For the reaction given below, the following mechanism has been given:
Reaction: 2NO + Br2 → 2NOBr
Mechanism:
NO + Br2 fast⇌ NOBr2
NOBr2 + NO slow→ 2NOBr
Hence, the rate law is:

The rate law is determined by the slow step of the reaction mechanism. The slow step is:
NOBr2 + NO → 2NOBr
The rate of this step is given by:
Rate = k[NOBr2][NO]
However, NOBr2 is an intermediate and its concentration cannot appear in the final rate law.

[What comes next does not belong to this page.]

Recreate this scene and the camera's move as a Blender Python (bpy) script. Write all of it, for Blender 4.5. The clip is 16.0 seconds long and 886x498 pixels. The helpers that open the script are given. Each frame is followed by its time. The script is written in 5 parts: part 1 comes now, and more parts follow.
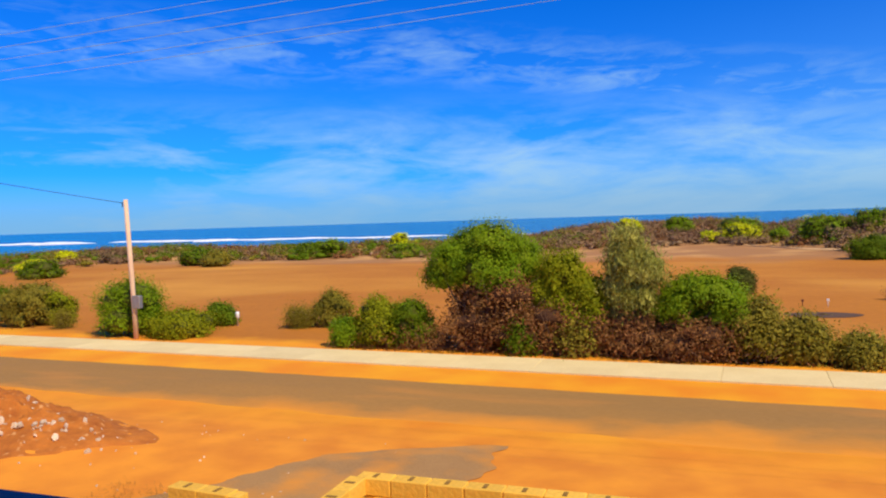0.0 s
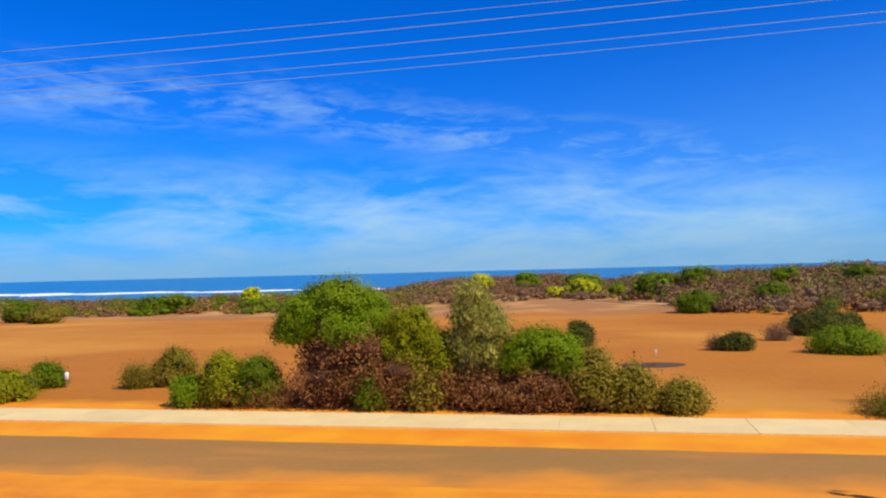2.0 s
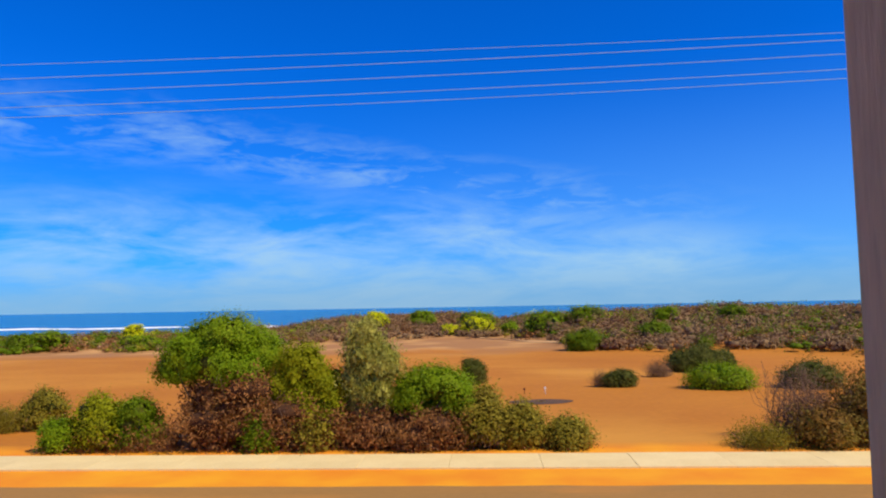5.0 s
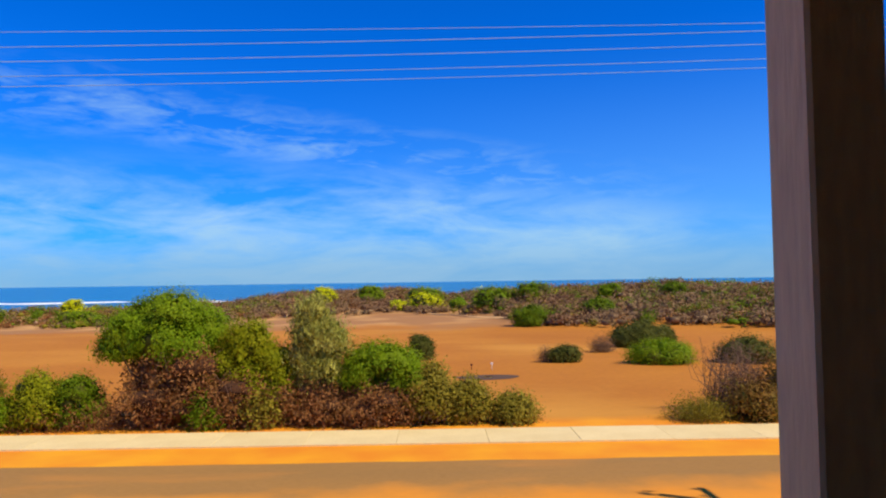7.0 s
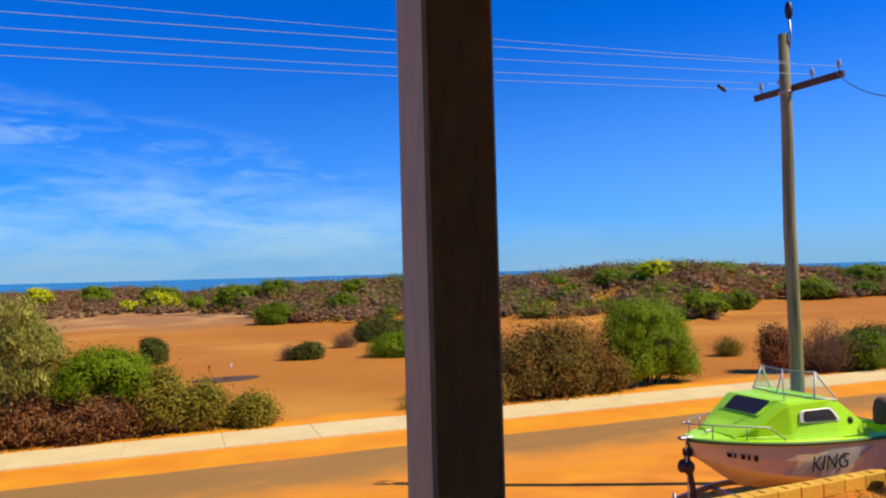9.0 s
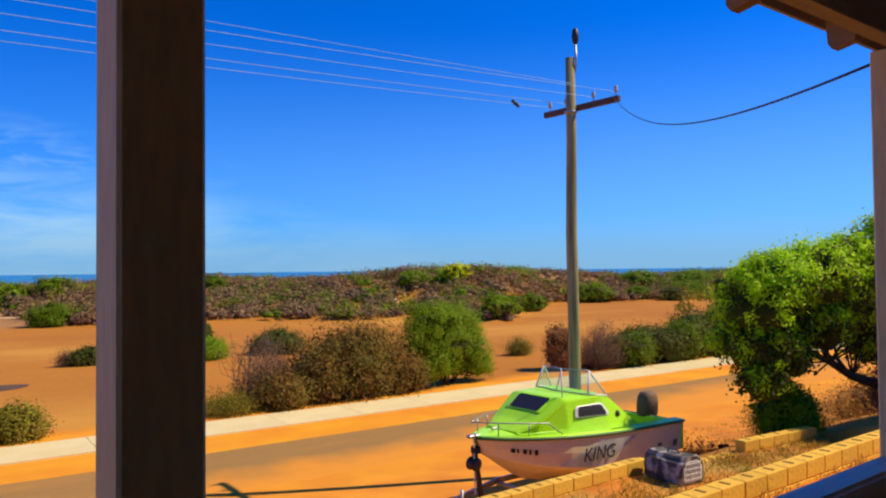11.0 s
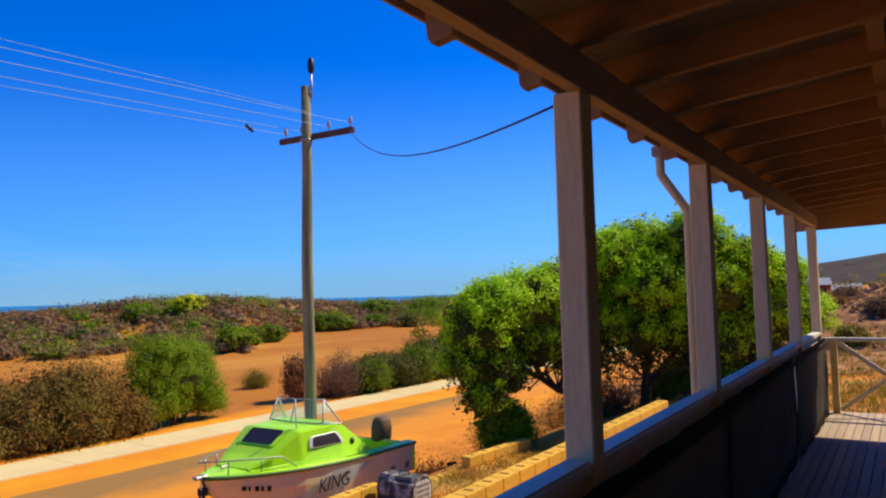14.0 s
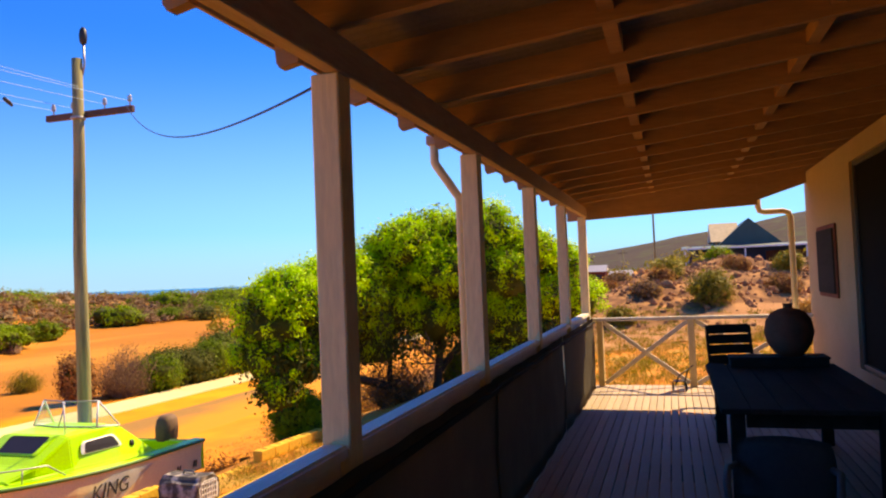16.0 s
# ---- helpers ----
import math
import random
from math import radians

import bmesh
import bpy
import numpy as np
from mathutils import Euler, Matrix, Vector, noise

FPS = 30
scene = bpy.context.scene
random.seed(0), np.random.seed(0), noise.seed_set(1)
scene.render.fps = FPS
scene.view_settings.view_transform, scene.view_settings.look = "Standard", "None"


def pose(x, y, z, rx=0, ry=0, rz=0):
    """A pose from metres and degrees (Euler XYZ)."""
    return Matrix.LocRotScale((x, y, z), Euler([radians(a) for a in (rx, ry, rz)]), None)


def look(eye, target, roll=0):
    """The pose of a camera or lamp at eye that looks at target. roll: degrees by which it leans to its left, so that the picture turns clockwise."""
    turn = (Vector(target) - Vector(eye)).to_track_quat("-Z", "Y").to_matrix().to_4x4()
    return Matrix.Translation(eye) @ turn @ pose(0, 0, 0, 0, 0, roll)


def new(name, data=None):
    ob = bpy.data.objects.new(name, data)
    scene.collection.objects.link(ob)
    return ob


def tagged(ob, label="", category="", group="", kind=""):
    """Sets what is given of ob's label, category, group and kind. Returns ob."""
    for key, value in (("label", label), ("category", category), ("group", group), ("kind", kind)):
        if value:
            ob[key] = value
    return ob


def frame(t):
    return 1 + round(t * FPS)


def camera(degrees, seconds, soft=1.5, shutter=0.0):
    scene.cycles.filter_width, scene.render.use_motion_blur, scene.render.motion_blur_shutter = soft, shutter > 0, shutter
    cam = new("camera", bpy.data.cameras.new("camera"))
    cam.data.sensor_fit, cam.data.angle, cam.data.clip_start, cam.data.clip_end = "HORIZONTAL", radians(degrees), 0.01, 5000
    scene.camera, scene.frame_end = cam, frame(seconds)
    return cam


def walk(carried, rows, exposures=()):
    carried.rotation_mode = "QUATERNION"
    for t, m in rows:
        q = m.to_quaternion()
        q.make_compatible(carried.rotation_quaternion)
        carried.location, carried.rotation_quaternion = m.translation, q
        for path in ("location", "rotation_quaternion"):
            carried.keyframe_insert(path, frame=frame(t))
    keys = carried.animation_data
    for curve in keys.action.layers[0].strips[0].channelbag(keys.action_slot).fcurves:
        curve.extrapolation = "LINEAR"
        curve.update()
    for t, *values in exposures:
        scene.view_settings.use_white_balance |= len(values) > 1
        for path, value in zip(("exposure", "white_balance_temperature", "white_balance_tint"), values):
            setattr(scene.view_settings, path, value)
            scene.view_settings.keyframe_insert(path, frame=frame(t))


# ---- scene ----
cam = camera(61.9, 16.0, soft=2.1)
PATH = [
    (0, (-0.825, 0.633, 4.161), (-1.497, 2.515, 4.082), -1.8),
    (0.5, (-0.723, 0.606, 4.159), (-1.347, 2.505, 4.11), -2.0),
    (1, (-0.64, 0.536, 4.168), (-1.157, 2.467, 4.145), -2.3),
    (1.5, (-0.585, 0.454, 4.182), (-0.993, 2.412, 4.187), -1.7),
    (2, (-0.539, 0.39, 4.186), (-0.834, 2.368, 4.244), -1.4),
    (2.5, (-0.509, 0.347, 4.212), (-0.722, 2.333, 4.311), -1.6),
    (3, (-0.473, 0.305, 4.233), (-0.623, 2.295, 4.374), -1.4),
    (3.5, (-0.45, 0.256, 4.236), (-0.554, 2.245, 4.415), -0.7),
    (4, (-0.446, 0.257, 4.192), (-0.482, 2.247, 4.382), -1.0),
    (4.2, (-0.452, 0.263, 4.184), (-0.47, 2.254, 4.371), -1.0),
    (6.3, (-0.451, 0.261, 4.226), (-0.462, 2.259, 4.319), -1.0),
    (7, (-0.453, 0.199, 4.255), (-0.33, 2.193, 4.34), -0.8),
    (7.5, (-0.428, 0.2, 4.267), (-0.196, 2.185, 4.35), -1.2),
    (8, (-0.379, 0.192, 4.294), (0.027, 2.149, 4.371), -0.7),
    (8.5, (-0.33, 0.176, 4.302), (0.275, 2.081, 4.37), -1.0),
    (9, (-0.279, 0.182, 4.285), (0.503, 2.022, 4.346), -1.5),
    (9.5, (-0.245, 0.179, 4.305), (0.677, 1.954, 4.356), -1.8),
    (10, (-0.204, 0.166, 4.318), (0.834, 1.875, 4.362), -1.8),
    (12.5, (-0.07, 0.168, 4.297), (1.408, 1.512, 4.404), -0.1),
    (13, (-0.058, 0.163, 4.295), (1.5, 1.411, 4.412), -0.8),
    (13.5, (-0.025, 0.154, 4.294), (1.596, 1.319, 4.412), -0.3),
    (14, (-0.009, 0.132, 4.29), (1.681, 1.194, 4.411), -1.5),
    (14.5, (0.015, 0.107, 4.291), (1.761, 1.075, 4.409), -1.3),
    (15, (0.026, 0.072, 4.275), (1.827, 0.935, 4.388), -1.8),
    (15.5, (0.053, 0.023, 4.255), (1.908, 0.765, 4.347), -1.0),
    (16, (0.107, -0.019, 4.263), (2.018, 0.569, 4.339), -2.3),
]
walk(cam, [(t, look(e, g, r)) for t, e, g, r in PATH], exposures=[(0, -0.12, 6500, 12), (4, -0.13, 6500, 12), (8, -0.08, 6500, 11), (10, -0.08, 6500, 11), (12.5, -0.04, 6450, 10), (14, -0.06, 6350, 10), (14.5, -0.02, 6450, 10), (15, 0.24, 7250, 11), (15.5, 0.36, 7600, 12), (16, 0.68, 8800, 15)])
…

We need to express [NOBr2] in terms of the reactants, NO and Br2.
The fast equilibrium step is:
NO + Br2 ⇌ NOBr2
The equilibrium constant for this step is:
K = [NOBr2]/([NO][Br2])
Solving for [NOBr2]:
[NOBr2] = K[NO][Br2]
Substitute this expression for [NOBr2] into the rate law:
Rate = k[NOBr2][NO] = k(K[NO][Br2])[NO] = kK[NO]2[Br2]
Since k and K are both constants, we can combine them into a new rate constant, k':
Rate = k'[NO]2[Br2]
Therefore, the rate law is k[NO]2[Br2]